— BEGIN Data section —
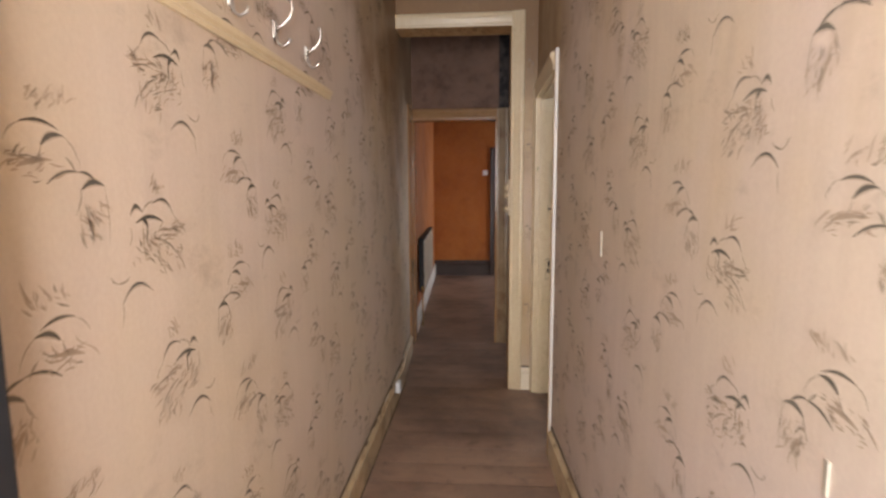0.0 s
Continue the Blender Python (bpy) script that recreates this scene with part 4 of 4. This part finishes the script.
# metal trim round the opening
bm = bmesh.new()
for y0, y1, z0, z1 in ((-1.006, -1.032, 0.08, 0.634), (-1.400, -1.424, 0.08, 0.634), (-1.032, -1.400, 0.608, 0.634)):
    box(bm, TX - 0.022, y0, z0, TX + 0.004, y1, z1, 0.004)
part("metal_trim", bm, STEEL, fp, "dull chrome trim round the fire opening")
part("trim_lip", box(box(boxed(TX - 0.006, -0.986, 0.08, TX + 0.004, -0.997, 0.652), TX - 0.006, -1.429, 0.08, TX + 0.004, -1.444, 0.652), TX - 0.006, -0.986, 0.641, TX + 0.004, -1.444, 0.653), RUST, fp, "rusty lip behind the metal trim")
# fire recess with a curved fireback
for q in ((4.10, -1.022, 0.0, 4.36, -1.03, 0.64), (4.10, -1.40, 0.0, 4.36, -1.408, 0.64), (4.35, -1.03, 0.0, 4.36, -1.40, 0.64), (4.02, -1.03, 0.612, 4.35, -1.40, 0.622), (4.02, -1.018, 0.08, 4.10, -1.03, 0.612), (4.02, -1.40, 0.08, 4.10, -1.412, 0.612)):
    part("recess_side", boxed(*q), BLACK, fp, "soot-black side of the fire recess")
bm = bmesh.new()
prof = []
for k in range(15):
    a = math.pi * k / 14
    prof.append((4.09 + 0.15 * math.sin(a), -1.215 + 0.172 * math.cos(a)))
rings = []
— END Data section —
* _Exercise details_:
Every line should be retyped exactly, with the pictures omitted.

* _Output for this exercise_:
0.0 s
Continue the Blender Python (bpy) script that recreates this scene with part 4 of 4. This part finishes the script.
# metal trim round the opening
bm = bmesh.new()
for y0, y1, z0, z1 in ((-1.006, -1.032, 0.08, 0.634), (-1.400, -1.424, 0.08, 0.634), (-1.032, -1.400, 0.608, 0.634)):
    box(bm, TX - 0.022, y0, z0, TX + 0.004, y1, z1, 0.004)
part("metal_trim", bm, STEEL, fp, "dull chrome trim round the fire opening")
part("trim_lip", box(box(boxed(TX - 0.006, -0.986, 0.08, TX + 0.004, -0.997, 0.652), TX - 0.006, -1.429, 0.08, TX + 0.004, -1.444, 0.652), TX - 0.006, -0.986, 0.641, TX + 0.004, -1.444, 0.653), RUST, fp, "rusty lip behind the metal trim")
# fire recess with a curved fireback
for q in ((4.10, -1.022, 0.0, 4.36, -1.03, 0.64), (4.10, -1.40, 0.0, 4.36, -1.408, 0.64), (4.35, -1.03, 0.0, 4.36, -1.40, 0.64), (4.02, -1.03, 0.612, 4.35, -1.40, 0.622), (4.02, -1.018, 0.08, 4.10, -1.03, 0.612), (4.02, -1.40, 0.08, 4.10, -1.412, 0.612)):
    part("recess_side", boxed(*q), BLACK, fp, "soot-black side of the fire recess")
bm = bmesh.new()
prof = []
for k in range(15):
    a = math.pi * k / 14
    prof.append((4.09 + 0.15 * math.sin(a), -1.215 + 0.172 * math.cos(a)))
rings = []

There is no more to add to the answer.